House Democrats propose QR code ID requirement for ICE, CBP agents
 

House Democrats introduced legislation that if passed would force federal immigration enforcement agents to wear a public-facing identification in the form of a clearly visible and scannable QR code during enforcement actions.

The measure, H.R. 7233, was introduced last week by Rep. Ritchie Torre, a Democrat from New York, and referred to the House judiciary and homeland security committees. It currently has two cosponsors, Democratic Reps. Darren Soto and Shri Thanedar, and has taken no steps beyond initial referral.

Aimed at “unmasking” immigration enforcement agents, H.R. 7233 lands in the middle of an intensifying political fight over immigration enforcement tactics, including public encounters involving officers whose identities have been impossible to confirm in the moment.

Backers describe what is being called the Quick Recognition Act as a transparency and de-escalation measure in which, rather than civilians demanding physical credentials in a tense setting, a uniformed officer’s QR code could be scanned to verify who they are.

As of publication, the bill’s text has not yet been received, and there is no official summary posted. That means the public record on the bill’s exact statutory language is still incomplete, even as the concept has circulated widely.

If H.R. 7233 were to become law, the QR code would resolve to a Department of Homeland Security (DHS) hosted verification page where identifying information about the officer and a secure complaint intake mechanism would be available.

If implemented, the policy would create a standardized, scannable “point of truth” for identity verification during Immigration and Customs Enforcement (ICE) and Customs and Border Protection (CBP) encounters.

Supporters argue this matters because a scannable identifier can reduce ambiguity during fast-moving interactions by allowing a bystander, or the subject of an enforcement action, to verify that the person in front of them is actually an ICE or CBP official rather than an impersonator, while also preserving a clearer accountability trail if something goes wrong.

Critics, however, are framing the same design as a potential safety risk. In public statements the administration warned that a QR-based identity portal could enable “doxxing” and encourage people to interfere with enforcement actions, casting the proposal as an invitation to confrontation rather than an off-ramp from it.

That tension – accountability vs. operational security – is likely to be the central axis of the bill’s debate if it advances.

The broader environment is even less forgiving. Republicans control the House, and the current House margin is narrow, meaning that minority-party oversight proposals are especially hard to move unless they can be packaged into must-pass legislation.

On its face, the bill is structured in a way that invites a high-stakes political confrontation by combining immigration enforcement, officer identification, and public scanning requirements under unified Republican control of both Congress and the White House.

That alignment alone places the measure at a significant disadvantage and makes passage unlikely.

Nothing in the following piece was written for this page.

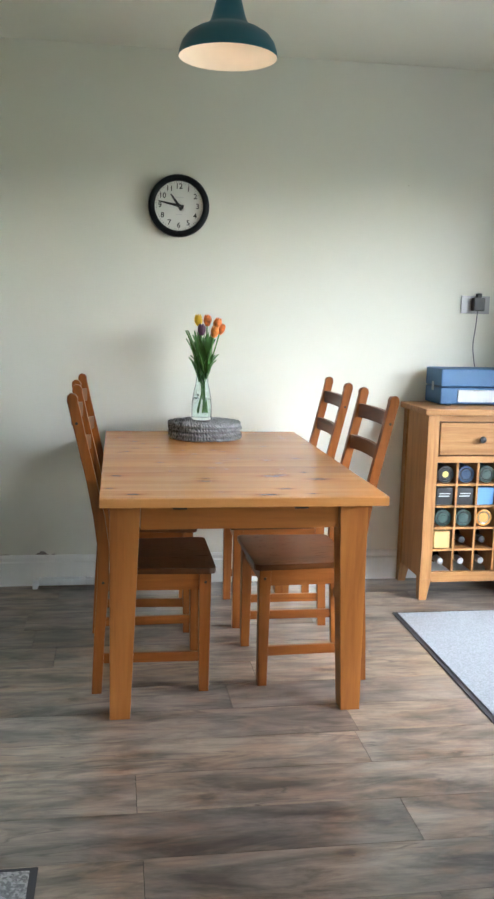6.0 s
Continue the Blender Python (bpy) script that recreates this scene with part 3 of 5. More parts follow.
def tree(name, label, base, height, crown, mat, count, size, conical=False, seed=1):
    """A tapered trunk with limbs and a crown of many small leaf clumps."""
    rnd = random.Random(seed)
    t = thing(name, pose(*base), label, "tree")
    tips = []

    def wood_parts(b):
        tube(b, [(0, 0, 0), (0.05, 0.03, height * 0.35), (0.0, 0.08, height * 0.7), (0.02, 0.0, height * 0.95)], 0, 7, 1, [0.16 * height / 5 * (1 - k / 14) for k in range(12)])
        for k in range(16):
            a, f = rnd.uniform(0, 6.28), rnd.uniform(0.3, 0.9)
            reach = crown * (1.05 - f if conical else rnd.uniform(0.6, 1.0))
            p = Vector((math.cos(a) * reach, math.sin(a) * reach, height * (f + (0.02 if conical else 0.18))))
            tube(b, [(0.02, 0.04, height * f * 0.85), tuple(p * 0.6 + Vector((0, 0, height * f * 0.3))), tuple(p)], 0, 5, 1, [0.05, 0.035, 0.025, 0.012, 0.008])
            tips.append(p)
    made("trunk", BARK, wood_parts, t)

    def leaves(b):
        for _ in range(count):
            tip = rnd.choice(tips)
            c = tip.lerp(Vector((0, 0, tip.z)), rnd.random() ** 1.6) + Vector([rnd.gauss(0, crown * 0.13) for _ in range(3)])
            q = Euler([rnd.uniform(0, 6.28) for _ in range(3)]).to_matrix()
            s = size * rnd.uniform(0.6, 1.4)
            vs = [b.verts.new(c + q @ Vector(p) * s) for p in ((-0.5, 0, 0), (0, -0.25, 0.08), (0.5, 0, 0), (0, 0.25, 0.08))]
            b.faces.new(vs[:3])
            b.faces.new((vs[0], vs[2], vs[3]))
    tagged(made("foliage", mat, leaves, t, smooth=False), kind="stuff")
    return t


tree("plum_tree", "small tree with dark red leaves behind the wall", (-12.2, 9.6, GZ), 3.0, 0.75, RED_LEAF, 4600, 0.058, False, 3)
tree("conifer", "tall green conifer rising behind the grey roof", (-45, 44.8, GZ), 11.8, 4.3, PINE_LEAF, 15000, 0.27, True, 5)


def patio_chair():
    """Stacking garden chair, facing +x, at its base."""
    t = thing("garden_chair", pose(-3.95, 4.19, GZ), "grey metal stacking garden chair with a taupe mesh seat", "chair", "stacked garden chairs")
    mesh_fabric = plain("taupe mesh fabric", (0.135, 0.12, 0.112), 0.8, vary=0.06, bump=0.4, fine=900)
    t.scale = (0.96, 0.94, 0.845)
    hw = 0.25
    for s in (-1, 1):
        y = s * hw
        made("side_frame", GREY_TUBE, lambda b: (
            tube(b, [(0.30, y, 0.0), (0.235, y, 0.60), (0.20, y, 0.655), (0.0, y, 0.655), (-0.10, y, 0.62), (-0.13, y * 0.96, 0.44)], 0.014, 8, 3),
            tube(b, [(-0.36, y * 0.98, 0.0), (-0.12, y * 0.96, 0.40), (-0.17, y * 0.95, 0.55), (-0.31, y * 0.93, 1.05)], 0.014, 8, 2),
            tube(b, [(0.24, y * 0.94, 0.41), (-0.12, y * 0.94, 0.38)], 0.012, 8)), t)
    made("cross_bar", GREY_TUBE, lambda b: (tube(b, [(-0.31, -hw * 0.93, 1.05), (-0.31, hw * 0.93, 1.05)], 0.013, 8), tube(b, [(0.25, -hw * 0.95, 0.41), (0.25, hw * 0.95, 0.41)], 0.012, 8)), t)

    def sling(b):
        path = [(0.25, 0.425), (0.1, 0.40), (-0.06, 0.39), (-0.13, 0.43), (-0.17, 0.56), (-0.24, 0.8), (-0.305, 1.045)]
        for off in (0.0, -0.006):
            sheet(b, [[(x + off, -0.215 + 0.043 * k, z + off + 0.008 * abs(k - 5) / 5) for k in range(11)] for x, z in path])
    made("sling", mesh_fabric, sling, t)
    return t


first = patio_chair()
for k in range(1, 4):
    copy_thing(first, pose(-3.95 + 0.012 * k, 4.19, GZ + 0.052 * k))

# ---- dining end ----


def dining_table():
    t = thing("dining_table", pose(0, 0, 0), "long antique-stained pine dining table with square tapered legs", "table")
    x0, x1, y0, y1, z = -4.372, -2.860, 1.185, 2.076, 0.750
    n = 11
    w = (x1 - x0) / n
    for k in range(n):                 # boards across the top
        a = x0 + k * w
        if k < n - 1:
            made("board", PINE_TOP, lambda b: box(b, a + 0.0001, y0, z - 0.030, a + w - 0.0002, y1, z), t)
        else:                          # the end board has a rounded edge
            edge = [(a + 0.0001, z - 0.030), (x1 - 0.002, z - 0.030), (x1, z - 0.028), (x1, z - 0.007), (x1 - 0.0012, z - 0.003), (x1 - 0.0035, z - 0.0008), (x1 - 0.007, z), (a + 0.0001, z)]
            made("board", PINE_TOP, lambda b: prism(b, edge, y0, y1, 0, "y"), t)
    zt = z - 0.0305
    for xa, sx in ((-2.965, -1), (-4.265, 1)):
        for ya, sy in ((1.214, 1), (2.042, -1)):
            lo = sorted((xa, xa + sx * 0.068)), sorted((ya, ya + sy * 0.066))
            hi = sorted((xa, xa + sx * 0.095)), sorted((ya, ya + sy * 0.096))
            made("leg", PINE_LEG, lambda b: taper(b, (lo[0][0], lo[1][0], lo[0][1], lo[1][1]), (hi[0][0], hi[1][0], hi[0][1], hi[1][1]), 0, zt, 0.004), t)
    for q in ((-2.998, 1.31, -2.976, 1.946), (-4.254, 1.31, -4.232, 1.946)):
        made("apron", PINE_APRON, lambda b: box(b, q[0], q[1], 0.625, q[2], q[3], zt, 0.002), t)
    for q in ((-4.17, 1.226, -3.06, 1.248), (-4.17, 2.008, -3.06, 2.03)):
        made("apron", PINE_X, lambda b: box(b, q[0], q[1], 0.625, q[2], q[3], zt, 0.002), t)
    made("catch", BLACK, lambda b: (box(b, -2.9755, 1.41, 0.690, -2.968, 1.455, 0.7135, 0.002), box(b, -2.9755, 1.80, 0.690, -2.968, 1.845, 0.7135, 0.002)), t)


dining_table()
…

The bill’s prospects are further constrained by the difficulty of advancing a stand-alone mandate that directly affects enforcement authority and officer safety in a polarized legislative environment.

Any meaningful momentum would most likely require an indirect path, such as folding a narrower version of the proposal into a broader DHS authorization, an appropriations measure, or a negotiated oversight compromise.

Those vehicles are sometimes capable of carrying discrete policy requirements with less exposure than a single-purpose bill. But at present, there is no indication that congressional leadership in either chamber intends to provide such a vehicle.